**Collected material**:
▼
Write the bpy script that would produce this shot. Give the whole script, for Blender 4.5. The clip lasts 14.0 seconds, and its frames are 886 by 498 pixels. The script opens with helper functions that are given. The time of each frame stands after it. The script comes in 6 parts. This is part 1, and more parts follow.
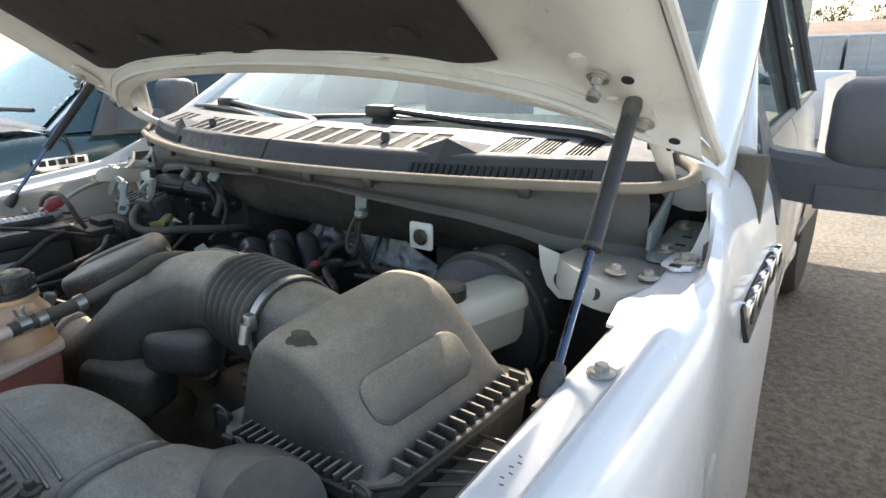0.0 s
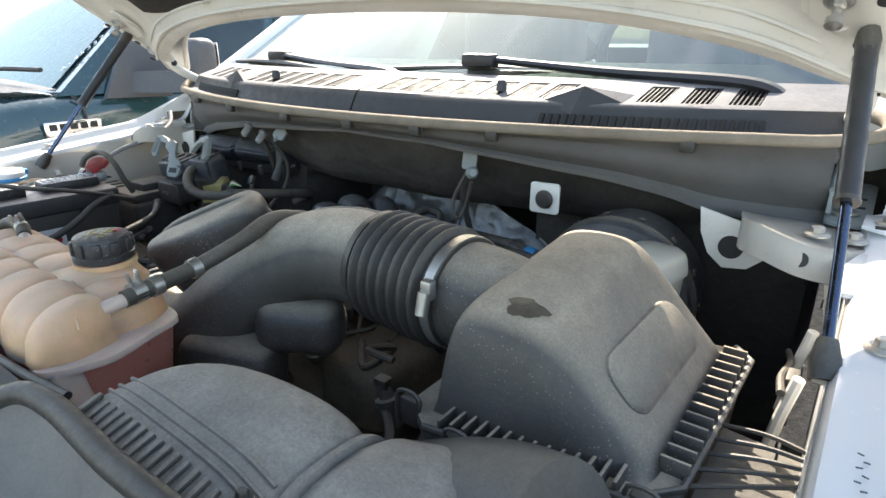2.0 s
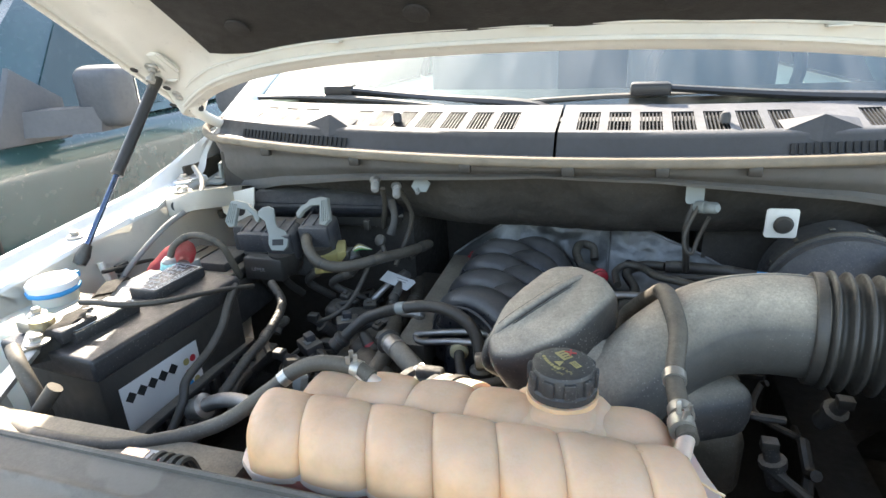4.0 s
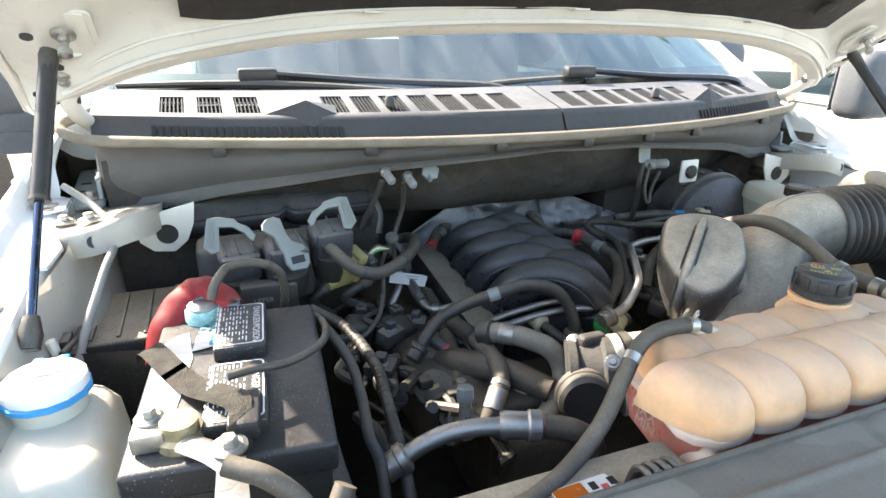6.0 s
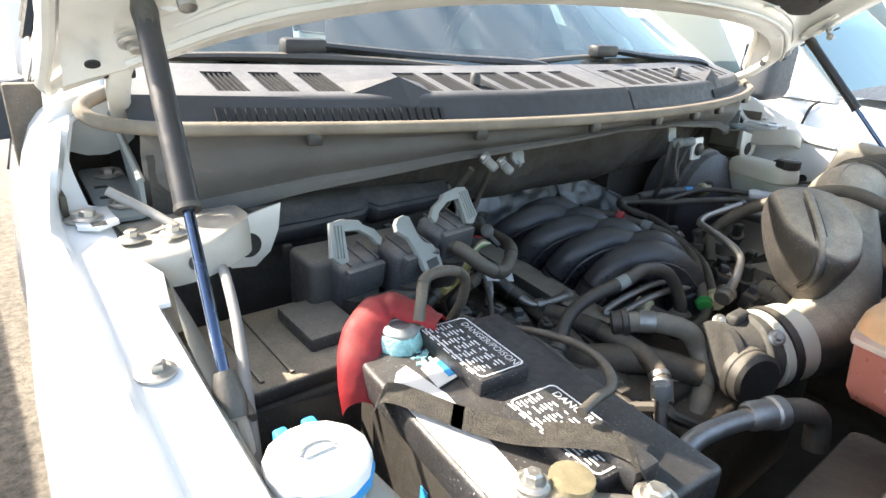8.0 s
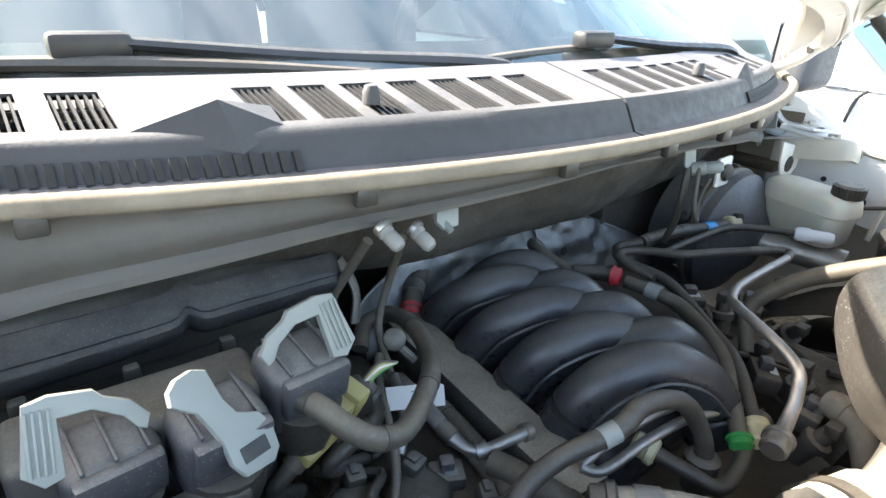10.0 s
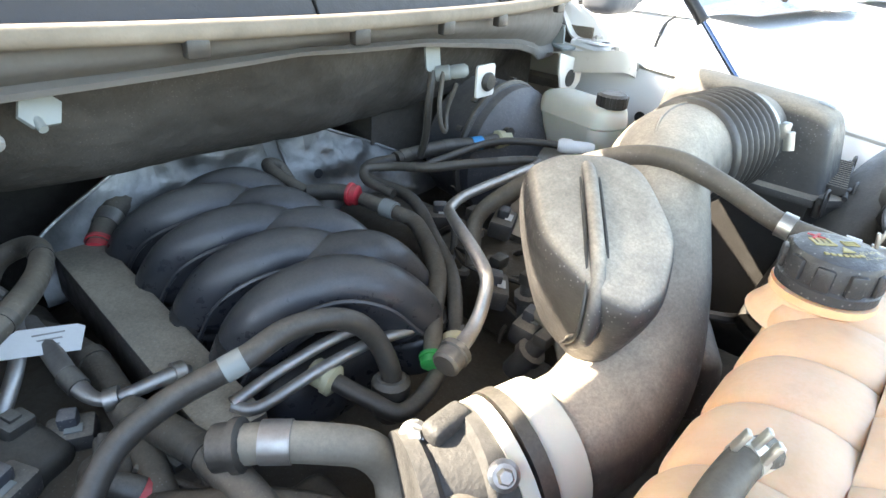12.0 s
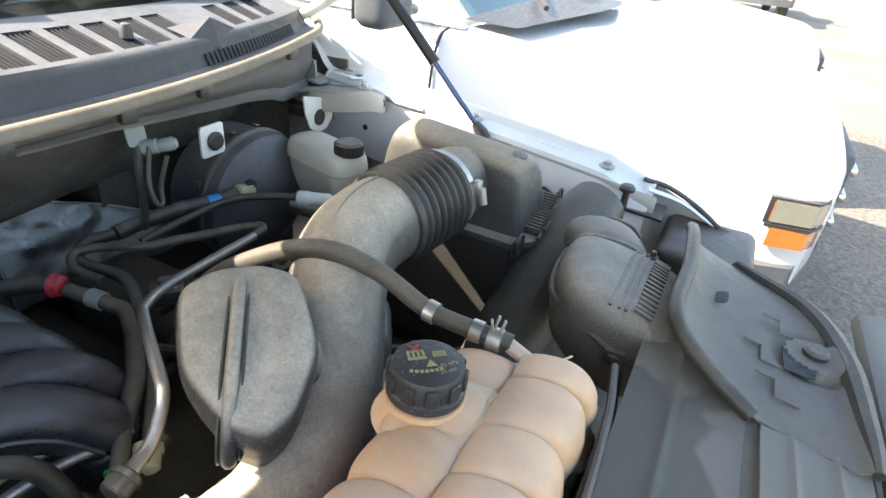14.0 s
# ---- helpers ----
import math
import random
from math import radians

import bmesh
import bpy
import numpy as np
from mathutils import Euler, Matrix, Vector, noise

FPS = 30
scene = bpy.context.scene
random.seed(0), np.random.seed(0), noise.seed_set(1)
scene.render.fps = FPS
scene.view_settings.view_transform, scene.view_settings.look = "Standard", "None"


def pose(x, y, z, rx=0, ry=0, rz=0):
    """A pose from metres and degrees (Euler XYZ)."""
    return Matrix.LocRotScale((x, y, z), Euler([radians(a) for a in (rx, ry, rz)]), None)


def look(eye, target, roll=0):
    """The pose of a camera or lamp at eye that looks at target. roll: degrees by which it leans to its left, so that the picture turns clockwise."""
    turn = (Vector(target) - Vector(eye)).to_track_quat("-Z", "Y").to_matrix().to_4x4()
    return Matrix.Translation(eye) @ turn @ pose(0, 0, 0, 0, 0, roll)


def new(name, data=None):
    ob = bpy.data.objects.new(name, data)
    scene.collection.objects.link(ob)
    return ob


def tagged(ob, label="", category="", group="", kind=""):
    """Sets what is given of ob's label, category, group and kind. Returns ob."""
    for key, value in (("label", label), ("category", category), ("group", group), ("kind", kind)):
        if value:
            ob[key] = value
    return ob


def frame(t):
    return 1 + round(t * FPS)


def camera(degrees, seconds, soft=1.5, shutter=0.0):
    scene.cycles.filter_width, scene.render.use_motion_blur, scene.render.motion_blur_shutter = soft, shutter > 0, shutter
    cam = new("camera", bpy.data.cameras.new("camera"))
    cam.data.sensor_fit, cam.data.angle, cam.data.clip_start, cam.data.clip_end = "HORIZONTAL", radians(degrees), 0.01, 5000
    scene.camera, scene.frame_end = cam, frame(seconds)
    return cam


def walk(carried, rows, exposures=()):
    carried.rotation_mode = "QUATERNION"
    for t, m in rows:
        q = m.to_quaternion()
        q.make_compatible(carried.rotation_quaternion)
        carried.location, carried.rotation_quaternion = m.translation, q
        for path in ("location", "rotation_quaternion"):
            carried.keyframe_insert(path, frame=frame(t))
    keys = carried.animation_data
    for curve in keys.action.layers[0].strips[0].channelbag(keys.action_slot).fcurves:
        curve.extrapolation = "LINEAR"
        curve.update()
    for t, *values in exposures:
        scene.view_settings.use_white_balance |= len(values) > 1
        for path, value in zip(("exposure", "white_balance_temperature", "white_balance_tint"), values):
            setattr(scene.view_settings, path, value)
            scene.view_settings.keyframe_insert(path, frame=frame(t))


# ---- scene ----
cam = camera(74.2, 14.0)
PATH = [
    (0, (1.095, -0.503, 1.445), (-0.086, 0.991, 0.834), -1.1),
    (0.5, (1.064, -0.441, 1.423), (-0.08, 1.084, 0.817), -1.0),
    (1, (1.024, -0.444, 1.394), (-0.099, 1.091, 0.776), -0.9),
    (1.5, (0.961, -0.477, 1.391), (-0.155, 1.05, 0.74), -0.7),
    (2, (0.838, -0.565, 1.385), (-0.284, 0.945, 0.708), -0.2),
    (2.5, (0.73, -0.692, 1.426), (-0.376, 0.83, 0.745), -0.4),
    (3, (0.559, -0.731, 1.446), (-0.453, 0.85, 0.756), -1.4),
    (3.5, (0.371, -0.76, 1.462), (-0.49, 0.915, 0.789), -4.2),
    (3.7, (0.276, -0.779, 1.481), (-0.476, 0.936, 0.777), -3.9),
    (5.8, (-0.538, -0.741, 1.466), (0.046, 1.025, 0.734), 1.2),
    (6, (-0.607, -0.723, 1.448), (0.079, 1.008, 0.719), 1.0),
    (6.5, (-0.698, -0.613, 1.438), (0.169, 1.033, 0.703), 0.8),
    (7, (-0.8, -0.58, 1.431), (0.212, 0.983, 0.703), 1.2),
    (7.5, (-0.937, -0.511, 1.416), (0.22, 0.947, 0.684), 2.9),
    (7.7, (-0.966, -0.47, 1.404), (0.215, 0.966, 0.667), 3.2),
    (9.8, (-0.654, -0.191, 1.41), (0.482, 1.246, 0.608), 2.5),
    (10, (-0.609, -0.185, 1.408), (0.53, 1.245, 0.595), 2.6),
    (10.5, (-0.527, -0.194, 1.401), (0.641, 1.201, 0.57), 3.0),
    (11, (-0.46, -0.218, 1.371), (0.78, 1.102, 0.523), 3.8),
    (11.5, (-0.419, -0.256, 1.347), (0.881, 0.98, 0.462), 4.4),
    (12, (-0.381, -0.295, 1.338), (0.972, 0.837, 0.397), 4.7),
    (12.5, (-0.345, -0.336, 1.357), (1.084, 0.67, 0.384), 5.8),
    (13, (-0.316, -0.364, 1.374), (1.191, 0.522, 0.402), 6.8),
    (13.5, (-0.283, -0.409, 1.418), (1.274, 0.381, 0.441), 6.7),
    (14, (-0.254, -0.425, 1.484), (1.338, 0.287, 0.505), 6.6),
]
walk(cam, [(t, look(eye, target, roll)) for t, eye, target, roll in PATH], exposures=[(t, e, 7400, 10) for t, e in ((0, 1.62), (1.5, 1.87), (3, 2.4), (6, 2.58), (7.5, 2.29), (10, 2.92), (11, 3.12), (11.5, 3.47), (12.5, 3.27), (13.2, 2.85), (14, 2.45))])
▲
**Your goal**: Please write out all of the material above without changing a word, and omit any pictures.

**Solution to the problem**:
Write the bpy script that would produce this shot. Give the whole script, for Blender 4.5. The clip lasts 14.0 seconds, and its frames are 886 by 498 pixels. The script opens with helper functions that are given. The time of each frame stands after it. The script comes in 6 parts. This is part 1, and more parts follow.
0.0 s
2.0 s
4.0 s
6.0 s
8.0 s
10.0 s
12.0 s
14.0 s
# ---- helpers ----
import math
import random
from math import radians

import bmesh
import bpy
import numpy as np
from mathutils import Euler, Matrix, Vector, noise

FPS = 30
scene = bpy.context.scene
random.seed(0), np.random.seed(0), noise.seed_set(1)
scene.render.fps = FPS
scene.view_settings.view_transform, scene.view_settings.look = "Standard", "None"


def pose(x, y, z, rx=0, ry=0, rz=0):
    """A pose from metres and degrees (Euler XYZ)."""
    return Matrix.LocRotScale((x, y, z), Euler([radians(a) for a in (rx, ry, rz)]), None)


def look(eye, target, roll=0):
    """The pose of a camera or lamp at eye that looks at target. roll: degrees by which it leans to its left, so that the picture turns clockwise."""
    turn = (Vector(target) - Vector(eye)).to_track_quat("-Z", "Y").to_matrix().to_4x4()
    return Matrix.Translation(eye) @ turn @ pose(0, 0, 0, 0, 0, roll)


def new(name, data=None):
    ob = bpy.data.objects.new(name, data)
    scene.collection.objects.link(ob)
    return ob


def tagged(ob, label="", category="", group="", kind=""):
    """Sets what is given of ob's label, category, group and kind. Returns ob."""
    for key, value in (("label", label), ("category", category), ("group", group), ("kind", kind)):
        if value:
            ob[key] = value
    return ob


def frame(t):
    return 1 + round(t * FPS)


def camera(degrees, seconds, soft=1.5, shutter=0.0):
    scene.cycles.filter_width, scene.render.use_motion_blur, scene.render.motion_blur_shutter = soft, shutter > 0, shutter
    cam = new("camera", bpy.data.cameras.new("camera"))
    cam.data.sensor_fit, cam.data.angle, cam.data.clip_start, cam.data.clip_end = "HORIZONTAL", radians(degrees), 0.01, 5000
    scene.camera, scene.frame_end = cam, frame(seconds)
    return cam


def walk(carried, rows, exposures=()):
    carried.rotation_mode = "QUATERNION"
    for t, m in rows:
        q = m.to_quaternion()
        q.make_compatible(carried.rotation_quaternion)
        carried.location, carried.rotation_quaternion = m.translation, q
        for path in ("location", "rotation_quaternion"):
            carried.keyframe_insert(path, frame=frame(t))
    keys = carried.animation_data
    for curve in keys.action.layers[0].strips[0].channelbag(keys.action_slot).fcurves:
        curve.extrapolation = "LINEAR"
        curve.update()
    for t, *values in exposures:
        scene.view_settings.use_white_balance |= len(values) > 1
        for path, value in zip(("exposure", "white_balance_temperature", "white_balance_tint"), values):
            setattr(scene.view_settings, path, value)
            scene.view_settings.keyframe_insert(path, frame=frame(t))


# ---- scene ----
cam = camera(74.2, 14.0)
PATH = [
    (0, (1.095, -0.503, 1.445), (-0.086, 0.991, 0.834), -1.1),
    (0.5, (1.064, -0.441, 1.423), (-0.08, 1.084, 0.817), -1.0),
    (1, (1.024, -0.444, 1.394), (-0.099, 1.091, 0.776), -0.9),
    (1.5, (0.961, -0.477, 1.391), (-0.155, 1.05, 0.74), -0.7),
    (2, (0.838, -0.565, 1.385), (-0.284, 0.945, 0.708), -0.2),
    (2.5, (0.73, -0.692, 1.426), (-0.376, 0.83, 0.745), -0.4),
    (3, (0.559, -0.731, 1.446), (-0.453, 0.85, 0.756), -1.4),
    (3.5, (0.371, -0.76, 1.462), (-0.49, 0.915, 0.789), -4.2),
    (3.7, (0.276, -0.779, 1.481), (-0.476, 0.936, 0.777), -3.9),
    (5.8, (-0.538, -0.741, 1.466), (0.046, 1.025, 0.734), 1.2),
    (6, (-0.607, -0.723, 1.448), (0.079, 1.008, 0.719), 1.0),
    (6.5, (-0.698, -0.613, 1.438), (0.169, 1.033, 0.703), 0.8),
    (7, (-0.8, -0.58, 1.431), (0.212, 0.983, 0.703), 1.2),
    (7.5, (-0.937, -0.511, 1.416), (0.22, 0.947, 0.684), 2.9),
    (7.7, (-0.966, -0.47, 1.404), (0.215, 0.966, 0.667), 3.2),
    (9.8, (-0.654, -0.191, 1.41), (0.482, 1.246, 0.608), 2.5),
    (10, (-0.609, -0.185, 1.408), (0.53, 1.245, 0.595), 2.6),
    (10.5, (-0.527, -0.194, 1.401), (0.641, 1.201, 0.57), 3.0),
    (11, (-0.46, -0.218, 1.371), (0.78, 1.102, 0.523), 3.8),
    (11.5, (-0.419, -0.256, 1.347), (0.881, 0.98, 0.462), 4.4),
    (12, (-0.381, -0.295, 1.338), (0.972, 0.837, 0.397), 4.7),
    (12.5, (-0.345, -0.336, 1.357), (1.084, 0.67, 0.384), 5.8),
    (13, (-0.316, -0.364, 1.374), (1.191, 0.522, 0.402), 6.8),
    (13.5, (-0.283, -0.409, 1.418), (1.274, 0.381, 0.441), 6.7),
    (14, (-0.254, -0.425, 1.484), (1.338, 0.287, 0.505), 6.6),
]
walk(cam, [(t, look(eye, target, roll)) for t, eye, target, roll in PATH], exposures=[(t, e, 7400, 10) for t, e in ((0, 1.62), (1.5, 1.87), (3, 2.4), (6, 2.58), (7.5, 2.29), (10, 2.92), (11, 3.12), (11.5, 3.47), (12.5, 3.27), (13.2, 2.85), (14, 2.45))])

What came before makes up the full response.